Tony Schwartz – Audio Artist

In 1999, Kitchen Sisters produced an amazing radio story for NPR called Tony Schwartz – 30,000 Recordings Later. A replay of this radio story is re-presented in Saltcast’s 7/14/08 Podcast entitled “Knocking the Rust Out” (available on iTunes – I can’t link to the Podcast here).

Tony Schwartz was an agoraphobiac (one who has an abnormal fear of being in open spaces) who lived his life in a very small section of New York City: basically a few blocks neart his mid-town apartment. Schwartz recorded sounds all around him, chronicling such things as taxi drivers, children playing games, salesmen, city sounds — whatever interested him (and it seemed most things did interest him). Some of the sound pieces Schwartz recorded, rebroadcast in this 1999 essay, are absolutely amazing. For example, Schwartz recorded a two-minute “time series” of his niece from birth to age 14 when she died, and this two minute portrait takes the listener from sounds of the girl crying as a baby thorough learning the alphabet to growing into young adulthood. I was captivated with these sounds: I felt I was reliving the everyday experiences that Schwartz captured so simply. I really felt I was listening to someone from the grave. I listened to this recording twice, back-to-back. You may too.

Schwartz developed a global network of people also interested in sound recordings, and he exchanged audio recordings with his friends around the world.
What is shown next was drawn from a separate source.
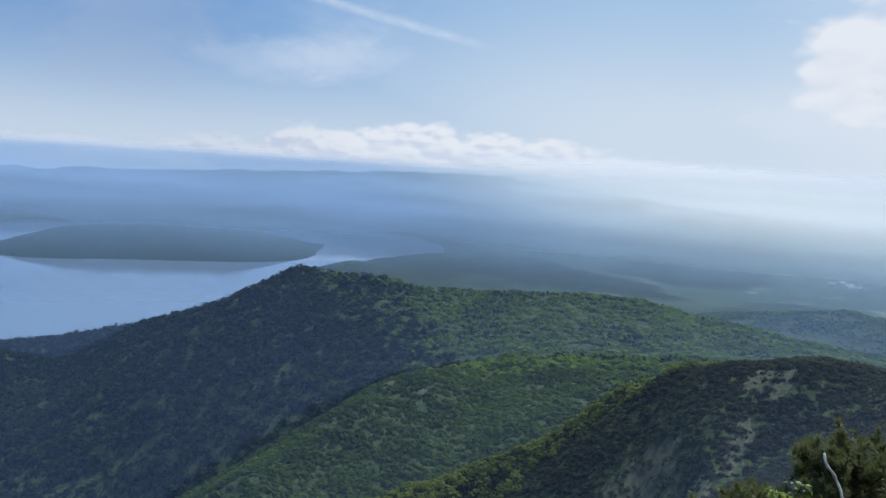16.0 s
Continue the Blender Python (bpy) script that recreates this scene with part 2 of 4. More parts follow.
finish(n, principled(n, tone, 0.95, n.noise(p, 0.35, 6.0, 0.7), 0.6, 0.15))

M_WATER, n = material("lake_water")
p = n.put("ShaderNodeTexCoord").outputs["Object"]
finish(n, principled(n, (0.145, 0.20, 0.265), n.ramp(n.noise(p, 0.004, 3.0), 0.3, 0.7, 0.05, 0.12)))

M_SCREE, n = material("bare_scree")
p = n.put("ShaderNodeTexCoord").outputs["Object"]
finish(n, principled(n, n.mix(n.ramp(n.noise(p, 0.5, 6.0, 0.7), 0.4, 0.6), (0.030, 0.040, 0.022), (0.068, 0.074, 0.047)), 0.95, n.noise(p, 1.2, 5.0), 0.7, 0.2))

M_PATH, n = material("trodden_earth")
p = n.put("ShaderNodeTexCoord").outputs["Object"]
earth = n.mix(n.ramp(n.noise(p, 5.0, 6.0, 0.6), 0.35, 0.65), (0.036, 0.026, 0.023), (0.078, 0.056, 0.049))
finish(n, principled(n, n.mix(n.ramp(n.noise(p, 30.0, 3.0), 0.55, 0.7, 0.0, 0.5), earth, (0.06, 0.04, 0.03)), 0.95, n.noise(p, 22.0, 6.0, 0.7), 0.8, 0.2))

M_ROCK, n = material("weathered_rock")
p = n.put("ShaderNodeTexCoord").outputs["Object"]
stone = n.mix(n.ramp(n.noise(p, 7.0, 6.0, 0.6), 0.35, 0.65), (0.058, 0.046, 0.040), (0.125, 0.100, 0.088))
finish(n, principled(n, n.mix(n.ramp(n.noise(p, 3.0, 3.0), 0.58, 0.68), stone, (0.15, 0.13, 0.115)), 0.9, n.noise(p, 18.0, 6.0, 0.7), 0.7, 0.25))


def canopy_material(name, a, b, c, size, grain):
    """Far foliage: stands of lighter and darker trees, light let through the sprays."""
    m, n = material(name)
    p = n.put("ShaderNodeTexCoord").outputs["Object"]
    tone = n.mix(n.ramp(n.noise(p, grain, 3.0, 0.6), 0.38, 0.64), a, b)
    tone = n.mix(n.ramp(n.noise(p, size, 5.0, 0.65), 0.36, 0.66), tone, c)
    top = principled(n, tone, 0.9, spec=0.1)
    tr = n.put("ShaderNodeBsdfTranslucent")
    n.feed(tr.inputs[0], tone)
    mx = n.put("ShaderNodeMixShader")
    mx.inputs[0].default_value = 0.5
    n.feed(mx.inputs[1], top)
    n.feed(mx.inputs[2], tr.outputs[0])
    finish(n, mx.outputs[0])
    return m


# sunlit side of the big hill, its light put into a lighter green
M_SUNLIT_FOREST = canopy_material("sunlit_birch_canopy", (0.044, 0.078, 0.016), (0.086, 0.138, 0.026), (0.110, 0.168, 0.030), 0.010, 0.16)
# shaded lee side, darkened in the colour; the dark firs share it
M_SHADE_AND_FIR = canopy_material("shade_side_and_fir_canopy", (0.008, 0.015, 0.010), (0.037, 0.057, 0.022), (0.014, 0.026, 0.014), 0.014, 0.2)
M_THICKET = canopy_material("thicket_canopy", (0.026, 0.046, 0.015), (0.050, 0.082, 0.021), (0.072, 0.114, 0.024), 0.018, 0.3)
M_RIM = canopy_material("rim_birch_canopy", (0.060, 0.086, 0.026), (0.105, 0.140, 0.036), (0.140, 0.178, 0.042), 0.05, 0.3)
M_SCRUB = canopy_material("scrub_canopy", (0.024, 0.028, 0.025), (0.036, 0.042, 0.032), (0.050, 0.062, 0.034), 0.035, 0.5)

# mist: thin veils that scatter sun and sky, toned to paint in haze light
def scatter(n, amount, colour):
    d = n.put("ShaderNodeBsdfDiffuse")
    n.feed(d.inputs[0], colour)
    t = n.put("ShaderNodeBsdfTranslucent")
    n.feed(t.inputs[0], colour)
    both = n.put("ShaderNodeMixShader")
    n.feed(both.inputs[1], d.outputs[0])
    n.feed(both.inputs[2], t.outputs[0])
    out = n.put("ShaderNodeMixShader")
    n.feed(out.inputs[0], amount)
    n.feed(out.inputs[1], n.put("ShaderNodeBsdfTransparent").outputs[0])
    n.feed(out.inputs[2], both.outputs[0])
    finish(n, out.outputs[0])


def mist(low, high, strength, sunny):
    """A thin curtain, densest low down and towards the sun; its blue paints in haze."""
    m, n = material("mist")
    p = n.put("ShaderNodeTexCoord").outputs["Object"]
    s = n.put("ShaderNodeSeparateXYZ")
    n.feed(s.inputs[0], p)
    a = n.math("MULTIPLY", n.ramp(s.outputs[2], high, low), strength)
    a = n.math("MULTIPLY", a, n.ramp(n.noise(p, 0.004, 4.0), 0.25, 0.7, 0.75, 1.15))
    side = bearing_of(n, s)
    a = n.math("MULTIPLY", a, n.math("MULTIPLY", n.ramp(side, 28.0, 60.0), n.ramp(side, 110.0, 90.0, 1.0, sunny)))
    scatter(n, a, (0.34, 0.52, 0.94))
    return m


def valley_haze_shell():
    """A haze-coloured shell over lake, plain and far mountains: denser with distance, painted white below the sun."""
    m, n = material("valley_haze_shell")
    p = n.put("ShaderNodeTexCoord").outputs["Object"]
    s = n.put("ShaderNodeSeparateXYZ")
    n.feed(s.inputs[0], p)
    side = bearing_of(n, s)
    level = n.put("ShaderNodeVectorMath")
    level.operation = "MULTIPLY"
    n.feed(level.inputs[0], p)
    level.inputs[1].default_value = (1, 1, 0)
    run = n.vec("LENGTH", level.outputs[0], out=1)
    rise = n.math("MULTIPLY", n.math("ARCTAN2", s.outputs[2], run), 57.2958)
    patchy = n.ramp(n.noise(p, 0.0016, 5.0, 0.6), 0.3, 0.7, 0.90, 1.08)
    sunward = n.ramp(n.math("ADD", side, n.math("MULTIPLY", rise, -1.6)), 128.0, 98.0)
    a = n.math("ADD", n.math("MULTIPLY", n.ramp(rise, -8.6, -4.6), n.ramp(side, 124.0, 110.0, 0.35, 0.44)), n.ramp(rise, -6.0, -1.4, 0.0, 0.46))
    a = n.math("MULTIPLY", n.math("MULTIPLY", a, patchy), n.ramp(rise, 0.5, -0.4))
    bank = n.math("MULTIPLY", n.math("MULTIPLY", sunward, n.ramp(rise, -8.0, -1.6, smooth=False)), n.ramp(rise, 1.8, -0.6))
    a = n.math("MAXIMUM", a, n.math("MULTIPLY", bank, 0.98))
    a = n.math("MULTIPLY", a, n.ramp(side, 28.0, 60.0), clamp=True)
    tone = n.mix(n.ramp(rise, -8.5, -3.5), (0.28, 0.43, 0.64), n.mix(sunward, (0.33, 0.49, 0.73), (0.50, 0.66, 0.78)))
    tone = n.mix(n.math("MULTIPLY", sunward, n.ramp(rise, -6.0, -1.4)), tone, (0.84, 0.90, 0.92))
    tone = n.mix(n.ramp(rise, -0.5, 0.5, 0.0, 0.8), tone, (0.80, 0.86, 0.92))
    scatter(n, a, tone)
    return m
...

Schwartz’s audio collection came to hold 15,000 recordings collected from around the world. He said, “Voices and music of the world came into my apartment in New York City, and I travelled no further than my mailbox.”

This is an astounding audio portrait. I would highly recommend the 24 minutes to listen to it completely. You will be struck by the humanity and curiosity of a man who, despite his personal limitations, built a world out of his intense passion.